O carinho e o ciúmes entre os garotos, muito presente na trama, é outro ponto que, para alguns, pode até soar polêmico. Entretanto, os personagens representam meninos de 13 anos e, por isso, não deveriam ser vistos como um casal. A amizade entre Luca e Alberto mostra apenas que é possível existir afeto entre homens, já que, devido ao machismo estrutural, muitos são ensinados desde novos a não demonstrarem sentimentos. Ao longo do filme, em nenhum momento essa relação se concretiza em um amor romântico, mas sim no amor puro e inocente de crianças que simplesmente gostam de estar juntas.
Outra manifestação marcante de amor, que mostra como as diferenças podem ser superadas com a convivência, se dá com o pai de Giulia. Com um estereótipo de machão, bruto e violento, Massimo se aproxima e acaba desenvolvendo um carinho por Luca e um vínculo paternal com Alberto, mesmo sem saber que os garotos são monstros marinhos — criaturas que tanto abomina. Porém, em uma reviravolta surpreendente, quando todos descobrem a “identidade secreta” dos meninos, o personagem decide defendê-los, abandonando de vez seu preconceito.
No final do longa, motivadas pela coragem de Luca e Alberto, assistimos a mais uma cena emocionante: duas senhoras inseparáveis que moravam na vila também eram criaturas marinhas disfarçadas.
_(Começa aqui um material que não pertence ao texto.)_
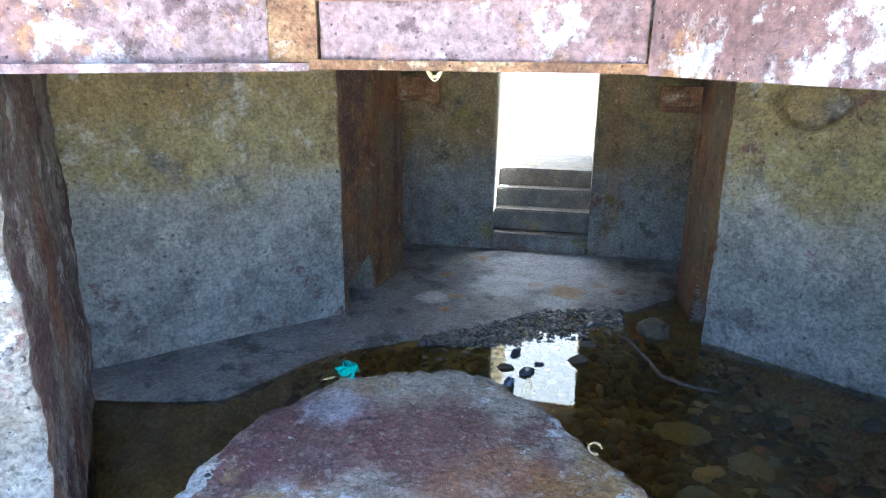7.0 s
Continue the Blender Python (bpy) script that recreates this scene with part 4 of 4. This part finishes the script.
# driftwood stick
stick = tagged(new("driftwood_stick"), "wet dark forked driftwood stick half under water", "stick")
bm = bmesh.new()
S = [Vector(p) for p in ((0.96, -1.54, 0.03), (1.01, -1.60, 0.035), (1.07, -1.72, 0.02), (1.12, -1.84, 0.012), (1.16, -1.96, 0.004), (1.26, -2.02, 0.004), (1.37, -2.06, 0.006), (1.48, -2.09, 0.01))]
fine = [S[i].lerp(S[i + 1], j / 6) + Vector((0, 0.006 * noise.noise(Vector((i + j / 6, 0, 5))), 0.004 * noise.noise(Vector((i * 2 + j / 3, 3, 5))))) for i in range(len(S) - 1) for j in range(6)] + [S[-1]]
tube(bm, fine, 0.015, 8, seed=2.0)
part("stem", bm, m_wood, stick, "grey-brown wet wood", True)
bm = bmesh.new()
tube(bm, [Vector((1.0, -1.585, 0.035)).lerp(Vector((1.03, -1.52, 0.06)), i / 5) for i in range(6)], 0.008, 7, seed=4.0)
part("twig", bm, m_wood, stick, "broken stub")

# sunken dark branch with a rust plume
bm = bmesh.new()
for k, (p, q) in enumerate((((0.72, -2.85), (1.05, -3.15)), ((1.05, -3.15), (1.22, -3.30)), ((0.88, -3.0), (0.98, -2.88)), ((0.93, -3.35), (1.12, -3.65)))):
    line = wander((*p, 0), (*q, 0), 16, 0.03, k * 2.2)
    for w in line:
        w.z = bed_z(w.x, w.y) + 0.03
    tube(bm, line, 0.010, 7, seed=k)
tagged(mesh_object("sunken_branch", bm, m_wood, None, True), "dark rusty branch lying under the water", "branch")

# crushed plastic, net and rings
bm = bmesh.new()
grid(bm, lambda u, v: Vector((0.365 + 0.055 * u, -2.28 + 0.10 * v, 0.012 + 0.016 * noise.noise(Vector((u * 5, v * 6, 1))) + 0.018 * math.sin(u * 3.1))), 14, 18)
r_ = bm.faces[:]
bmesh.ops.solidify(bm, geom=r_, thickness=0.002)
tagged(mesh_object("crushed_wrapper", bm, m_foil, None, False), "crumpled pale blue-white plastic wrapper in the water", "litter")
net = tagged(new("net_tangle"), "tangled green fishing net on the slab's edge", "net")
for k in range(16):
    bm = bmesh.new()
    ph = random.uniform(0, 6)
    tube(bm, [Vector((-0.14 + 0.035 * math.sin(i * 0.7 + ph) * random.uniform(0.7, 1.1), -3.09 + 0.03 * math.cos(i * 0.9 + ph * 2), slab_top(-0.14, -3.12) + 0.022 + 0.022 * math.sin(i * 1.1 + ph * 3))) for i in range(16)], 0.0035, 5, taper=False)
    part("strand", bm, m_net, net)
bm = bmesh.new()
tube(bm, [Vector((-0.18 - 0.005 * i, -3.115 - 0.004 * i, slab_top(-0.2, -3.2) + 0.012)) for i in range(9)], 0.006, 6)
part("cord", bm, m_rope, net, "frayed tan cord")
ring = tagged(new("strap_loop"), "bent tan plastic strap loop standing on the slab's edge", "strap")
bm = bmesh.new()
tube(bm, [Vector((0.54 + 0.014 * math.cos(a / 14 * 3.14), -3.135, slab_top(0.54, -3.16) - 0.012 + 0.085 * math.sin(a / 14 * 3.14))) for a in range(15)], 0.0045, 6, taper=False)
part("loop", bm, m_rope, ring)
ring = tagged(new("cord_ring"), "small tan cord ring on the slab's edge", "cord")
bm = bmesh.new()
tube(bm, [Vector((0.77 + 0.020 * math.cos(a / 12 * 5.2), -3.40 + 0.012 * math.sin(a / 12 * 5.2), slab_top(0.76, -3.42) + 0.012 + 0.012 * math.sin(a / 12 * 5.2))) for a in range(13)], 0.005, 6, taper=False)
part("loop", bm, m_rope, ring)

# corroded steel stubs on the piers
for x0, x1, z0, label in ((-0.62, -0.30, 1.30, "short corroded steel beam stub on the pier"), (1.15, 1.45, 1.27, "short corroded steel beam stub on the pier")):
    b_ = tagged(new("beam_stub"), label, "beam", "beam stubs")
    part("web", wall_block((x0, -0.72), (x1, -0.72), z0, z0 + 0.14, 0.06, 0.014, 30, scale=12), m_rust, b_)
    part("flange", wall_block((x0 + 0.02, -0.76), (x1 + 0.01, -0.76), z0 - 0.02, z0 + 0.012, 0.16, 0.012, 30, scale=12), m_rust, b_)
Isso mostra que, enquanto todos estavam preocupados com os “monstros”, muitos já viviam na cidade, o que reacende a discussão de que pessoas de gêneros e orientações sexuais diferentes sempre fizeram parte de nossa sociedade, mas se escondem por medo.
Ou seja, por mais que não traga referências diretas à homoafetividade, o filme traz muitos elementos que inegavelmente se encaixam na vida de uma pessoa LGBTQIA+. A conclusão com a frase marcante da avó de Luca deixa isso ainda mais claro: “Algumas pessoas nunca vão aceitá-lo. Mas outras vão”. Este discurso, cheio de significado e aberto o suficiente para abraçar qualquer forma de aceitação às minorias, encoraja todos aqueles que já sofreram ou ainda sofrem algum tipo de discriminação.
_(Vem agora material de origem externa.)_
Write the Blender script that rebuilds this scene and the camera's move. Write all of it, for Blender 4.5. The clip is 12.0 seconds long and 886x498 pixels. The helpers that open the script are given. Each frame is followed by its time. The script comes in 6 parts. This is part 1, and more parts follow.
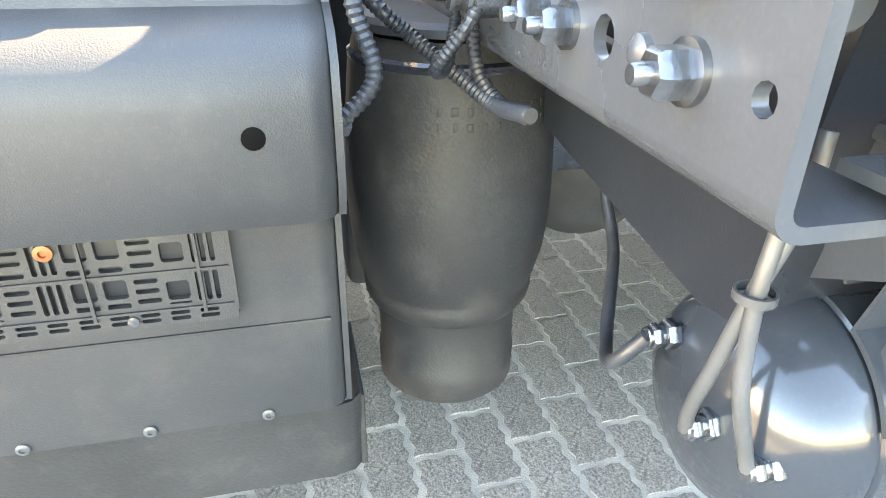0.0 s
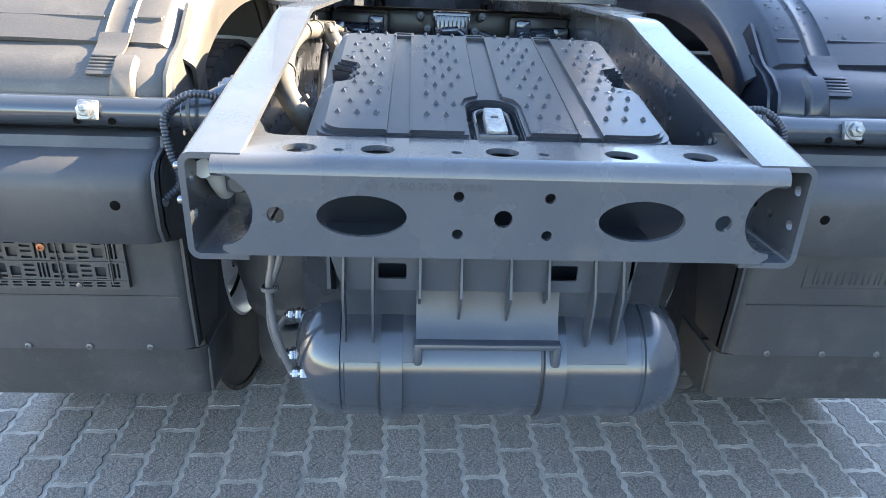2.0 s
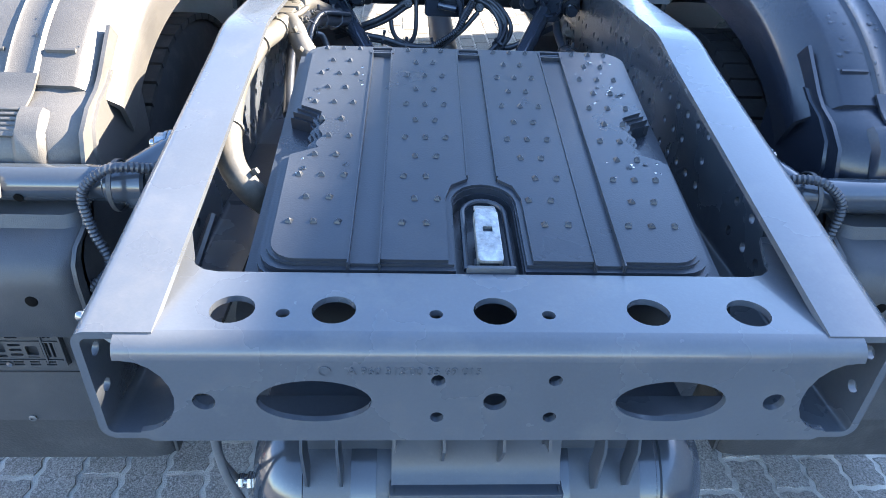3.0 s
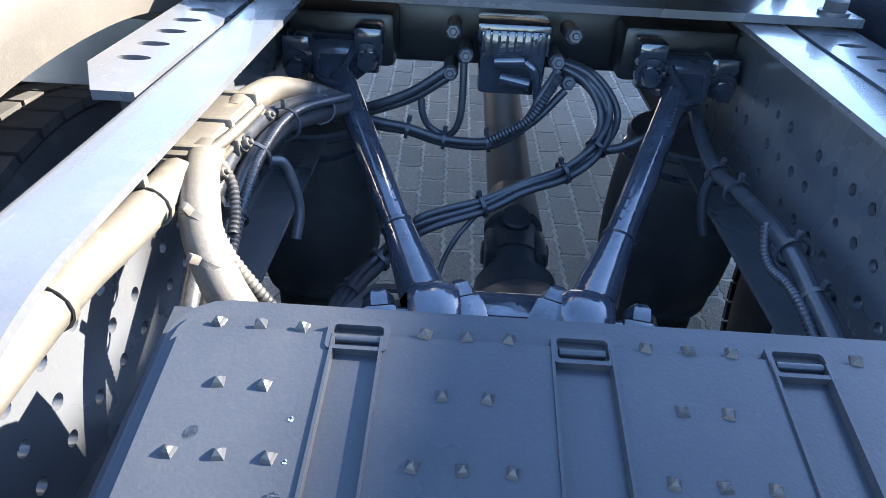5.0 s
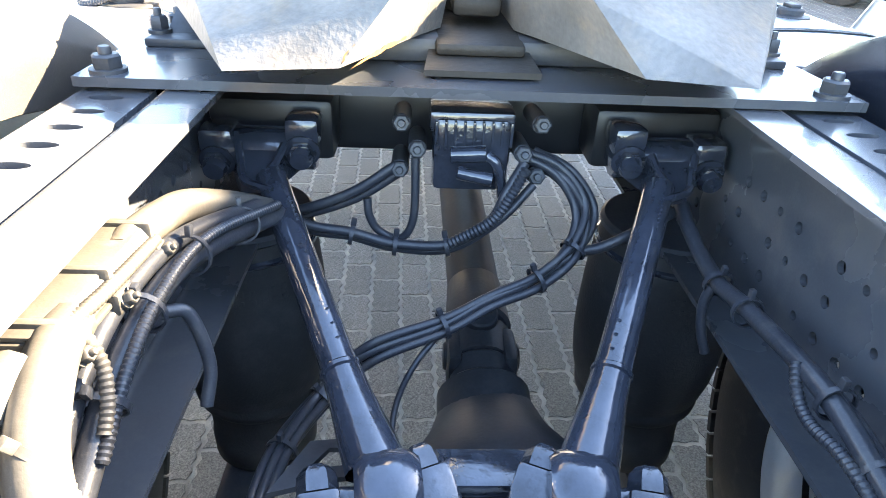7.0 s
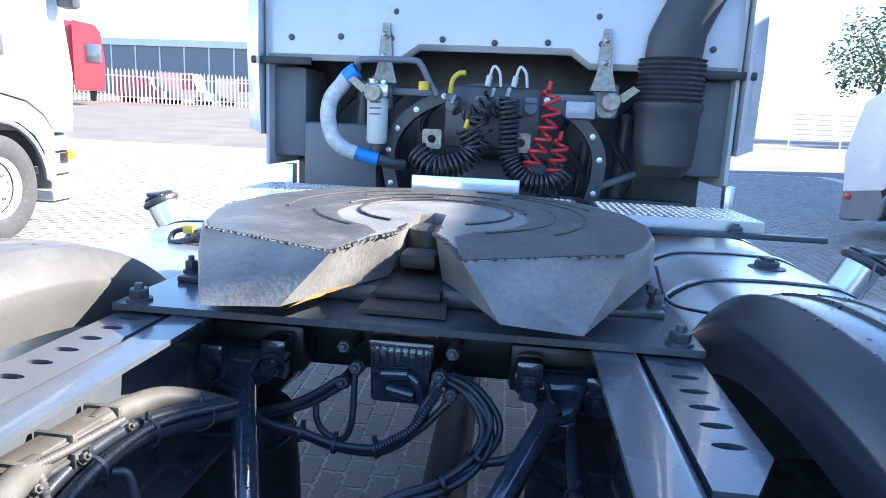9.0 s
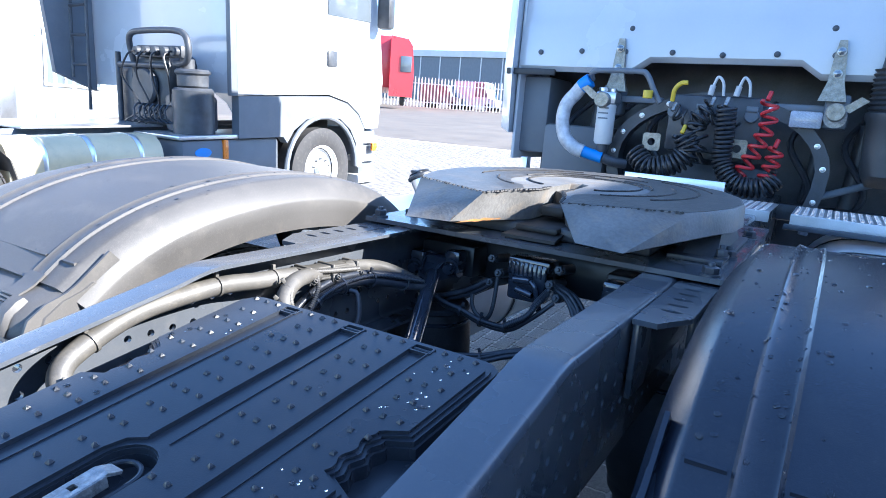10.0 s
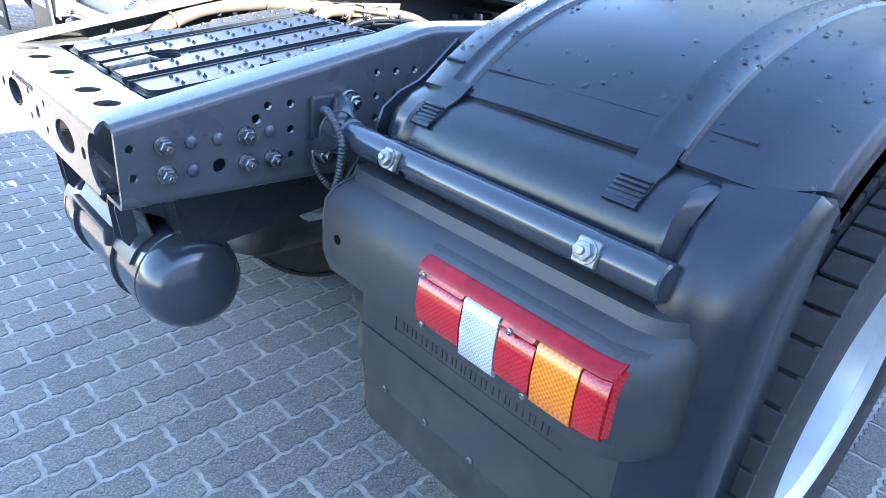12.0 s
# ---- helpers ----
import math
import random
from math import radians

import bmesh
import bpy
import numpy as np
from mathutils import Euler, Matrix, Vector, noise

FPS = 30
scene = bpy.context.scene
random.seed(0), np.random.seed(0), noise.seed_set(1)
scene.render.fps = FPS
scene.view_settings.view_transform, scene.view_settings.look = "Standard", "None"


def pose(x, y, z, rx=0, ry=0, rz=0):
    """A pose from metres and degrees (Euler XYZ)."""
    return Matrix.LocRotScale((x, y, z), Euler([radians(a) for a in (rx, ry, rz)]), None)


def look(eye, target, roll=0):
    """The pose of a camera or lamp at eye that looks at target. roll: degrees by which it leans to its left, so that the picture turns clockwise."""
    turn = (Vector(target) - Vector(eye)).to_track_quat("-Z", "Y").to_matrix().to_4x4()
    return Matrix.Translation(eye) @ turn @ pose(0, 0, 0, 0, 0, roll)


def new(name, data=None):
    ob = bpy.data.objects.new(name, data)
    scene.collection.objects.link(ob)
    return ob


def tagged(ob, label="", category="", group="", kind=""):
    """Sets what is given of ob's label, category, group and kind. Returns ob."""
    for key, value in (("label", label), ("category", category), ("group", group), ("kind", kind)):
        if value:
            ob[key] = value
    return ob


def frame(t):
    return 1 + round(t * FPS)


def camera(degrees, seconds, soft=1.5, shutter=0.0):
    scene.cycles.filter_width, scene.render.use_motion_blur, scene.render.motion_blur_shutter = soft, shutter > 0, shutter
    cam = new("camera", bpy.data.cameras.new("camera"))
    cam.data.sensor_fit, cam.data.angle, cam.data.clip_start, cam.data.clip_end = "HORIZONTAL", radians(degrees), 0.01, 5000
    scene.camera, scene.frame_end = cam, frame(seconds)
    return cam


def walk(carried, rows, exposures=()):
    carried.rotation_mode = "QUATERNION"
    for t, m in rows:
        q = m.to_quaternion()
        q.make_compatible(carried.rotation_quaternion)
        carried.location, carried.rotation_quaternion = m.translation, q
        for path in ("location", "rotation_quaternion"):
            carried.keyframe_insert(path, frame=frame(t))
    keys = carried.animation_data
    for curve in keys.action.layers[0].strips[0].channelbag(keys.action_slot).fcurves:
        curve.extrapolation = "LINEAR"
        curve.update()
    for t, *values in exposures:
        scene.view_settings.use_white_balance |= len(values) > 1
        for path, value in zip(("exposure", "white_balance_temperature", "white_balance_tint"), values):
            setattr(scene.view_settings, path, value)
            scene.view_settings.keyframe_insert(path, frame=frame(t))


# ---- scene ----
cam = camera(68.8, 12.0, 0.75)
PATH = [
    (0, (-0.570, -0.176, 1.022), (-0.156, 1.547, 0.095), 0.8),
    (0.3, (-0.521, -0.355, 1.073), (-0.165, 1.383, 0.175), 1.4),
    (0.5, (-0.462, -0.468, 1.1), (-0.237, 1.321, 0.234), 1.6),
    (1, (-0.359, -0.623, 1.174), (-0.284, 1.2, 0.356), 2.0),
    (1.2, (-0.298, -0.661, 1.176), (-0.227, 1.187, 0.416), 2.2),
    (1.5, (-0.192, -0.715, 1.22), (-0.108, 1.13, 0.452), 2.2),
    (2, (-0.112, -0.744, 1.25), (-0.016, 1.092, 0.463), 2.2),
    (2.5, (-0.086, -0.612, 1.346), (0.01, 1.146, 0.396), 2.5),
    (3, (-0.083, -0.449, 1.431), (0.015, 1.239, 0.363), 2.5),
    (3.5, (-0.062, -0.267, 1.457), (0.004, 1.408, 0.367), 3.1),
    (5.3, (-0.079, 0.43, 1.386), (-0.116, 2.073, 0.246), 2.7),
    (5.5, (-0.077, 0.478, 1.371), (-0.11, 2.097, 0.197), 2.5),
    (6, (-0.067, 0.522, 1.366), (-0.024, 2.11, 0.151), 1.9),
    (6.5, (-0.073, 0.52, 1.38), (0.037, 2.104, 0.164), 2.1),
    (7, (-0.079, 0.532, 1.41), (0.014, 2.268, 0.42), 2.8),
    (7.5, (-0.045, 0.487, 1.493), (-0.003, 2.331, 0.721), 1.8),
    (7.7, (-0.023, 0.44, 1.522), (-0.006, 2.324, 0.855), 1.5),
    (9.3, (0.303, 0.237, 1.503), (-0.125, 2.156, 1.137), 3.7),
    (9.5, (0.398, 0.124, 1.491), (-0.247, 1.979, 1.115), 3.9),
    (10, (0.656, -0.173, 1.489), (-0.34, 1.515, 1.089), 4.5),
    (10.5, (0.888, -0.335, 1.46), (-0.157, 1.295, 0.959), 4.7),
    (11, (1.165, -0.429, 1.405), (-0.035, 1.056, 0.812), 5.1),
    (11.5, (1.312, -0.433, 1.39), (-0.042, 0.891, 0.748), 5.4),
    (12, (1.395, -0.268, 1.339), (0.111, 0.998, 0.472), 5.8),
]
walk(cam, [(t, look(eye, target, roll)) for t, eye, target, roll in PATH], [(0, 5.15, 10400, 10), (0.5, 4.58, 9500, 10), (1, 4.1, 8400, 10), (1.5, 3.72, 7900, 10), (2.5, 3.54, 6750, 10), (3.5, 3.42, 6050, 10), (5.5, 3.74, 6350, 10), (6.5, 4.56, 7500, 10), (7.0, 4.33, 7900, 10), (7.5, 3.26, 7300, 10), (9.5, 2.6, 5350, 10), (10.0, 2.5, 5300, 10), (10.5, 2.46, 5350, 10), (11.0, 2.93, 5600, 10), (11.5, 3.15, 5750, 10), (12, 3.74, 6300, 10)])

# ---- world, sun, exposure ----
world = bpy.data.worlds.new("sky_world")
scene.world = world
world.use_nodes = True
wn = world.node_tree
wn.nodes.clear()
sky = wn.nodes.new("ShaderNodeTexSky")
sky.sky_type, sky.sun_disc = "NISHITA", False
sky.dust_density, sky.ozone_density = 0.3, 3.0
SUN_DIR = Vector((1.0, 0.30, 0.62)).normalized()
sky.sun_elevation = math.asin(SUN_DIR.z)
sky.sun_rotation = math.atan2(SUN_DIR.x, SUN_DIR.y)
bg = wn.nodes.new("ShaderNodeBackground")
bg.inputs["Strength"].default_value = 0.105
wo = wn.nodes.new("ShaderNodeOutputWorld")
wn.links.new(sky.outputs[0], bg.inputs[0])
wn.links.new(bg.outputs[0], wo.inputs[0])
sun_data = bpy.data.lights.new("sun", "SUN")
sun_data.energy, sun_data.angle, sun_data.color = 4.9, radians(0.53), (1.0, 0.86, 0.68)
sun = new("sun", sun_data)
sun.matrix_world = look(SUN_DIR * 30, (0, 0, 0))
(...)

Por fim, o fato de Luca ter sido lançado em junho, mês internacional do orgulho LGBTQIA+, reforça ainda mais a certeza de que o filme passa uma mensagem subjetiva de apoio à comunidade. Claro que a Pixar, a Disney e o diretor da obra não confirmaram oficialmente a teoria, mas as interpretações são livres e quem sabe um dia, em animações futuras, o tema seja abordado de forma aberta e intencional.